Taking out a bunch of credit cards to pay for a lifestyle you can’t afford is a bad personal practice. But you can take on different debt and turn it around. If your credit score is good enough, you can take out a personal loan through a peer-to-peer lender like Lending Club or a more traditional lender like Credible at a lower interest rate than you’re paying on the credit cards. Use the loan to pay off the cards which will give your credit score a big boost and reduce the amount of interest you’re paying.
7. Plan for Growth
Once you become a profitable person, you need to set things up to make that profit grow. You need to invest back into the business (you!) to make more profit.
Is your asset allocation appropriate to your risk tolerance and age? Do you have some real estate in your portfolio? What about gold?

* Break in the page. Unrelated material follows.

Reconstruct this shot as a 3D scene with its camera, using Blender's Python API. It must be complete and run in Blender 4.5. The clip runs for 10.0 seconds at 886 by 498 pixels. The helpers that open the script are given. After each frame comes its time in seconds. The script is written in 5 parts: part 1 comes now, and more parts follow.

Growth isn’t all about money though. What can you do to grow yourself as a person? Have you been stuck in the same position in the same company for years, just stagnating? Once a job is no longer challenging, it no longer allows you to grow. If you like what you do, that’s fine but move up or on within the same industry and take on some new challenges.
Maybe you hate your job and your field. Consider going back to school and doing something else entirely, something you’ve always wanted to do.
Or maybe it’s the place you’re in that you’ve grown tired of. I uprooted my entire life at the age of 41 and left the city I had lived in for the past 15 years to move to a totally different place where I didn’t know a soul. Since doing that, my life is better than I ever imagined it could be. Making this move is literally the best thing I have ever done.
I like this approach! It really gives you a different perspective on your finances. I know I’m always way more conscious of my business finances than I am my personal finances like how I’m always way more choosy and careful about what I buy with a gift card that I am with cash. It’s weird and I don’t know why I do that. Maybe I should just buy a bunch of gift cards for myself and use them to pay for everything!